Martin, 67, said his time studying journalism at Northwestern helped shape his fiction-writing style to a great extent.

“I never used one adjective where four would fit. … Of course, in the subsequent years, the adjectives kept coming back in,” Martin joked.

Martin said he reads about history, interviews friends and turns inward to form the characters in his novels. When asked where the idea for the arrogant Joffrey Baratheon came from, Martin replied, “I knew a lot of (expletives).”

But not all of his stories have been as popular as the books that inspired “Game of Thrones.” Martin acknowledged highs and lows of his career, including a failed 1992 pilot for a science-fiction series called “Doorways” and the 1983 novel “The Armageddon Rag,” which was deemed a commercial failure.

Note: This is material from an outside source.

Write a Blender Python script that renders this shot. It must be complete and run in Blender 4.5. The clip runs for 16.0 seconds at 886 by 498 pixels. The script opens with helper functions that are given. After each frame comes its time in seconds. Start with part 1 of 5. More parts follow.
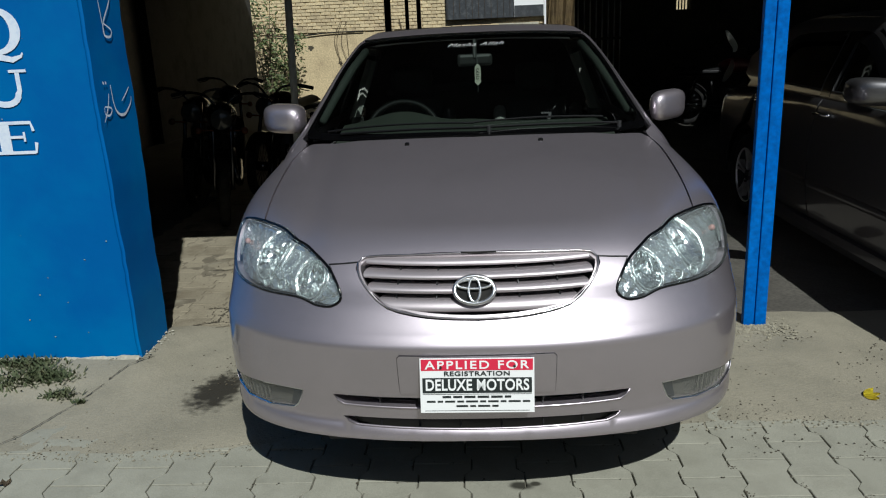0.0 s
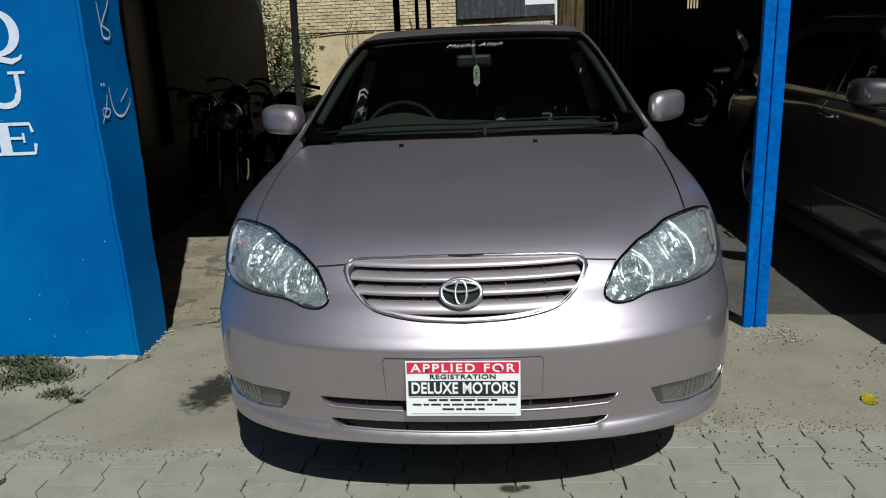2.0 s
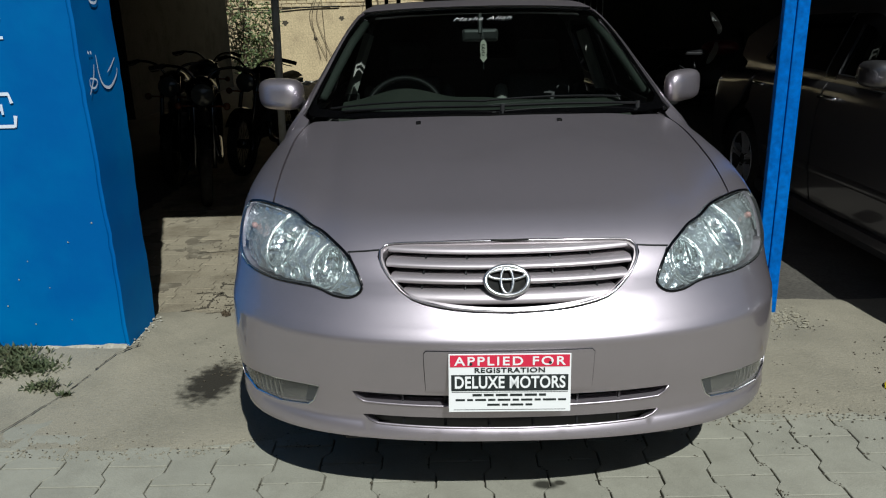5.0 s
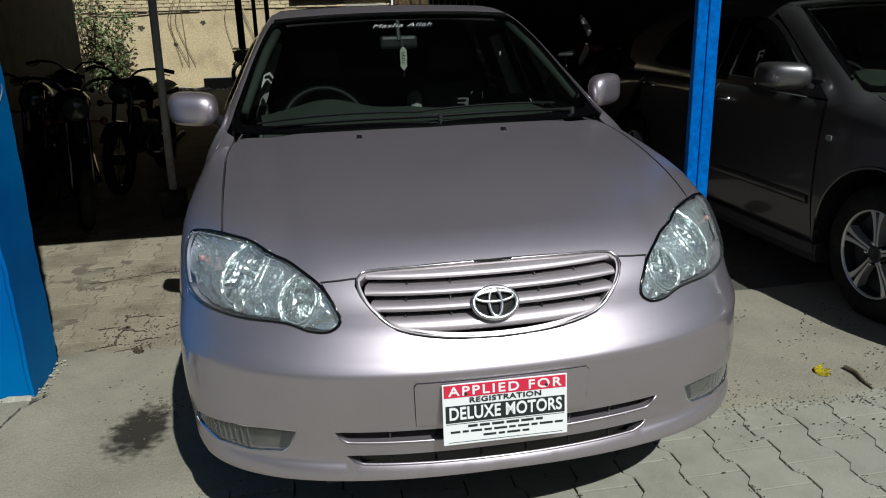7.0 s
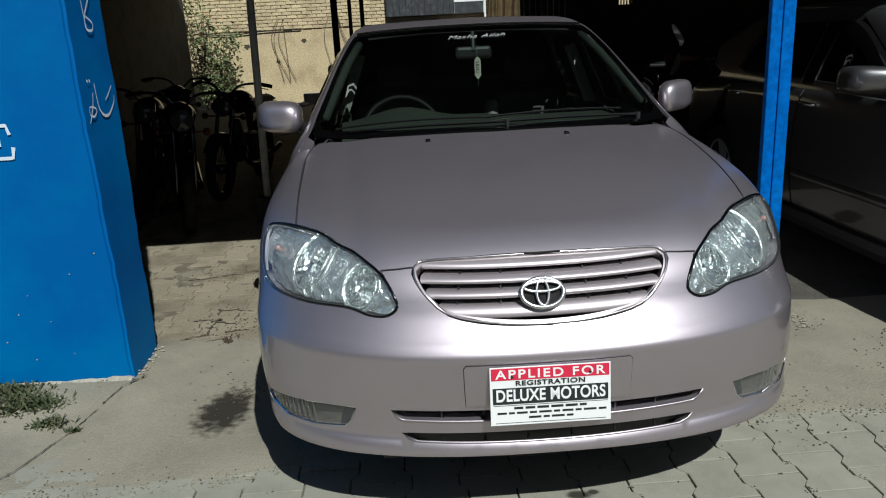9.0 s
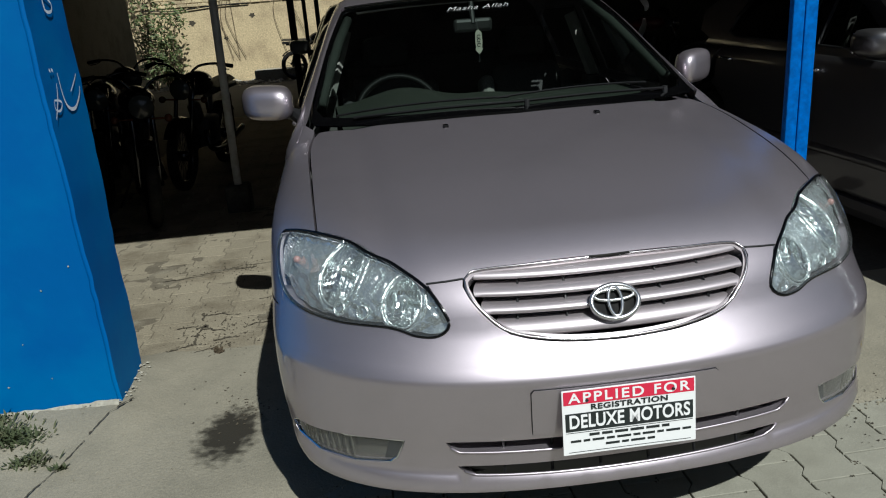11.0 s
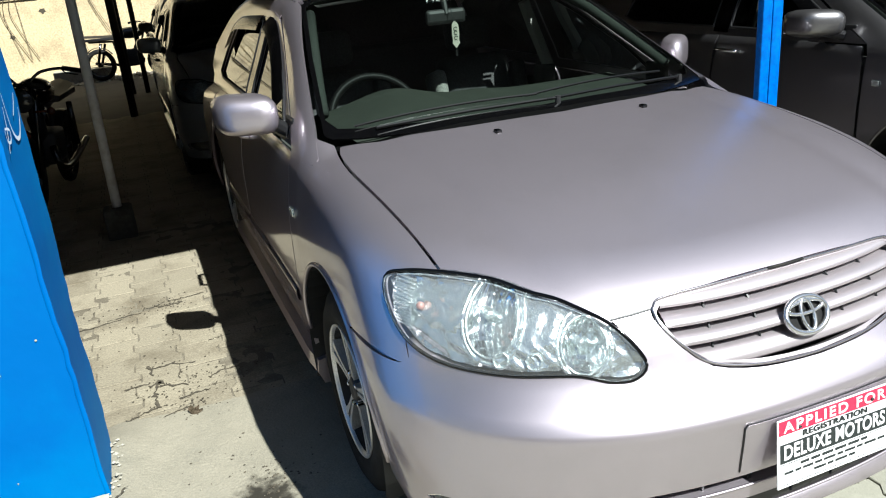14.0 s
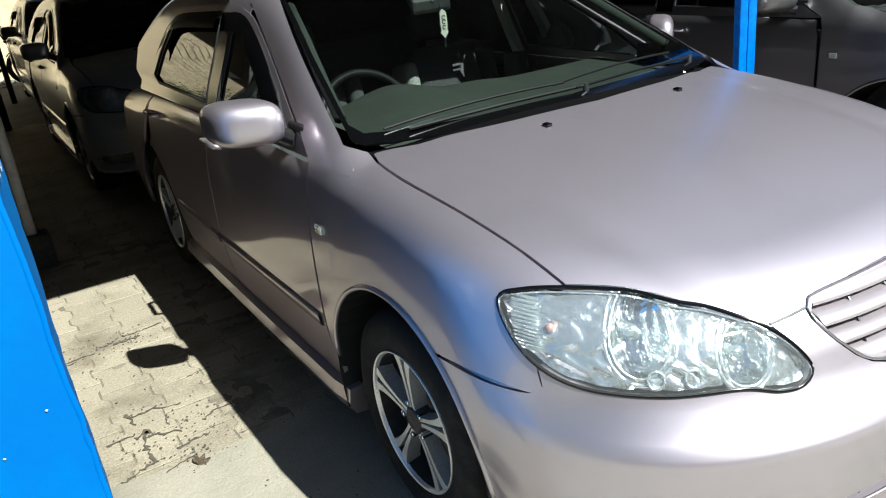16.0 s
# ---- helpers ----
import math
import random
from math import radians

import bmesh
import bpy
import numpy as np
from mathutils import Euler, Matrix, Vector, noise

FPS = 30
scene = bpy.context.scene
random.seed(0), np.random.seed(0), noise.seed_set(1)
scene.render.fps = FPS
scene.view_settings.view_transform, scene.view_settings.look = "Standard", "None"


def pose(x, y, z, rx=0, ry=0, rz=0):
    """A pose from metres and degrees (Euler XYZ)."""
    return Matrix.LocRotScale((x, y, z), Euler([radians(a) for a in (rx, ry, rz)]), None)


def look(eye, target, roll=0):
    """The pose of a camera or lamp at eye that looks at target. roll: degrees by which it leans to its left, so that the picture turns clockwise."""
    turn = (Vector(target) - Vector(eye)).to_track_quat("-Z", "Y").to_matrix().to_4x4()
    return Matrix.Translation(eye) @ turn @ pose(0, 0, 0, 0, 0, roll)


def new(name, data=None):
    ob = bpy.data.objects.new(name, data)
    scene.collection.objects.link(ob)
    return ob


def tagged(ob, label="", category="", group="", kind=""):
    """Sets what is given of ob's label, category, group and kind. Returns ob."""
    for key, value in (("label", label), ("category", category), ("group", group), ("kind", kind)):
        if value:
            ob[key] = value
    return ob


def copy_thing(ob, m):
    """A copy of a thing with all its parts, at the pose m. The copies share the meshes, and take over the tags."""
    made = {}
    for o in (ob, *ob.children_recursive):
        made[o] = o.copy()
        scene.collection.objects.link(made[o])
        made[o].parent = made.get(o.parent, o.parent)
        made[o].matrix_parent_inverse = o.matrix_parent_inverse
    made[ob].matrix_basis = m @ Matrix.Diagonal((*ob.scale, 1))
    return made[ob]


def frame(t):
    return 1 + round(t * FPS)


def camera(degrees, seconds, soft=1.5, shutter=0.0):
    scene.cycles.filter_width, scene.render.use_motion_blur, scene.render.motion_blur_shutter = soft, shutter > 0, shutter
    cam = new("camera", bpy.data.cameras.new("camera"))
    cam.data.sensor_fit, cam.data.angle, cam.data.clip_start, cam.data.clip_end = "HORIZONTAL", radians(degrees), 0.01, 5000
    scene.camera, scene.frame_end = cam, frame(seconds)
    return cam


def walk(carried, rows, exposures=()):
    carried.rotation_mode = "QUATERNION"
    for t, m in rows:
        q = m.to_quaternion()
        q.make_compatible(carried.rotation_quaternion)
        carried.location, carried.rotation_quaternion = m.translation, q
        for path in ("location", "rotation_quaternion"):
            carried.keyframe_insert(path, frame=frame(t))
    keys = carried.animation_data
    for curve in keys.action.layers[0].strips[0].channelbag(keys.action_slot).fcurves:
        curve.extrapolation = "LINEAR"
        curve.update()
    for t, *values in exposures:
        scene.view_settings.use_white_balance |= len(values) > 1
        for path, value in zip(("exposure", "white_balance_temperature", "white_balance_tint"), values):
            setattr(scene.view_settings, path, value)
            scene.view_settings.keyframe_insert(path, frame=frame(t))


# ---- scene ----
from mathutils.geometry import delaunay_2d_cdt

cam = camera(60.8, 16.0, soft=1.1)
PATH = [
    (0, (0.01, -2.009, 1.399), (-0.088, -0.085, 0.864), -2.4),
    (0.5, (-0.03, -2.006, 1.391), (-0.042, -0.085, 0.836), -1.7),
    (1, (0.003, -1.975, 1.393), (-0.04, -0.049, 0.856), -1.2),
    (1.5, (0.054, -1.993, 1.404), (-0.034, -0.067, 0.872), -2.2),
    (2, (0.084, -1.998, 1.404), (-0.049, -0.075, 0.868), -2.5),
    (2.5, (0.121, -1.996, 1.403), (-0.018, -0.077, 0.858), -2.3),
    (3, (0.125, -2.008, 1.406), (-0.056, -0.086, 0.884), -3.6),
    (3.2, (0.104, -2.006, 1.403), (-0.076, -0.089, 0.863), -2.7),
    (5.3, (-0.165, -1.781, 1.372), (-0.139, 0.123, 0.762), -1.8),
    (5.5, (-0.161, -1.72, 1.363), (-0.106, 0.172, 0.718), -2.2),
    (6, (-0.178, -1.673, 1.379), (-0.09, 0.205, 0.696), -4.1),
    (6.5, (-0.323, -1.696, 1.403), (-0.049, 0.189, 0.794), -4.3),
    (7, (-0.432, -1.713, 1.408), (-0.108, 0.17, 0.816), -1.7),
    (7.5, (-0.432, -1.736, 1.404), (-0.136, 0.148, 0.801), -0.8),
    (8, (-0.346, -1.805, 1.391), (-0.147, 0.079, 0.752), -2.9),
    (8.5, (-0.306, -1.858, 1.402), (-0.204, 0.058, 0.836), -5.0),
    (9, (-0.343, -1.867, 1.386), (-0.263, 0.055, 0.839), -2.9),
    (9.2, (-0.382, -1.849, 1.385), (-0.28, 0.072, 0.838), -2.1),
    (11.3, (-0.603, -1.532, 1.409), (-0.402, 0.355, 0.78), -4.5),
    (11.5, (-0.646, -1.512, 1.396), (-0.481, 0.386, 0.787), -3.4),
    (12, (-0.848, -1.426, 1.374), (-0.534, 0.436, 0.716), -1.7),
    (12.5, (-1.004, -1.4, 1.41), (-0.518, 0.415, 0.726), -0.9),
    (13, (-1.097, -1.253, 1.395), (-0.57, 0.565, 0.747), -2.0),
    (13.5, (-1.162, -1.102, 1.445), (-0.549, 0.644, 0.686), -4.9),
    (14, (-1.229, -1.074, 1.469), (-0.561, 0.681, 0.779), -5.2),
    (14.5, (-1.372, -1.01, 1.498), (-0.567, 0.677, 0.786), -5.8),
    (15, (-1.505, -0.987, 1.506), (-0.649, 0.676, 0.797), -3.5),
    (15.5, (-1.553, -0.901, 1.507), (-0.674, 0.792, 0.904), -3.4),
    (16, (-1.564, -0.668, 1.495), (-0.628, 0.937, 0.753), -6.7),
]
walk(cam, [(t, look(eye, target, roll)) for t, eye, target, roll in PATH], exposures=[(0, -0.15, 6000, 4), (9.2, -0.10, 6000, 4), (11.4, -0.12, 6000, 4), (12.0, 0.26, 6000, 4), (12.5, 0.38, 6000, 4), (13.4, 1.10, 6000, 4), (14.5, 1.22, 6000, 4), (16, 1.42, 6000, 4)])

# ---- light: a high sun from the street side, and the open sky ----
SUN_FROM = Vector((0.30, -0.88, 1.04)).normalized()
world = bpy.data.worlds.new("world")
scene.world = world
world.use_nodes = True
sky = world.node_tree.nodes.new("ShaderNodeTexSky")
sky.sky_type, sky.sun_disc = "NISHITA", False
sky.sun_elevation = math.asin(SUN_FROM.z)
sky.sun_rotation = math.atan2(SUN_FROM.x, SUN_FROM.y)
world.node_tree.links.new(sky.outputs[0], world.node_tree.nodes["Background"].inputs[0])
world.node_tree.nodes["Background"].inputs[1].default_value = 0.031
sun = new("sun", bpy.data.lights.new("sun", "SUN"))
sun.data.energy, sun.data.angle, sun.data.color = 5.0, radians(0.53), (1.0, 0.97, 0.91)
sun.matrix_world = look(SUN_FROM * 20, (0, 0, 0))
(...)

He said he also wrote about 200 pages of a story about tabloid wars in 1890s New York City that heat up when serial killer Jack the Ripper comes to town — but no one wanted it.

“Maybe I’ll get back to it someday. Maybe I won’t,” Martin said.

Martin said he’s found his fame and the attention paid to the TV show to be surreal and that he’s glad he didn’t become famous as a teenager at Northwestern because he has seen what stardom has done to child celebrities such as Justin Bieber and Lindsay Lohan.

“No wonder these people go nuts and start behaving outrageously,” Martin said.

Martin has stayed so true to his roots that he still writes on his beloved DOS machine because he said he hates the features of Microsoft Word (“I don’t want any dancing paperclips”).

He said he often creates the characters and the stories first and then builds the world around them. He confessed to knowing only a few words in the High Valyrian language of “Game of Thrones”; it is linguist David Peterson who developed that dialogue for the show.

Martin said he didn’t expect the show’s seasons to catch up to his novel-writing because he had a 17-year head start. He said he began writing the characters in 1991 and he didn’t start having meetings about creating the show until 2008.

HBO began airing the series in 2011 and is expected to air its sixth season next year. It’s unclear when “The Winds of Winter” will be released in relation to the new season.

And though he didn’t give away any “Game of Thrones” plotlines in the Northwestern discussion, Martin said fans wanting to know how the series will end should “expect something bittersweet.”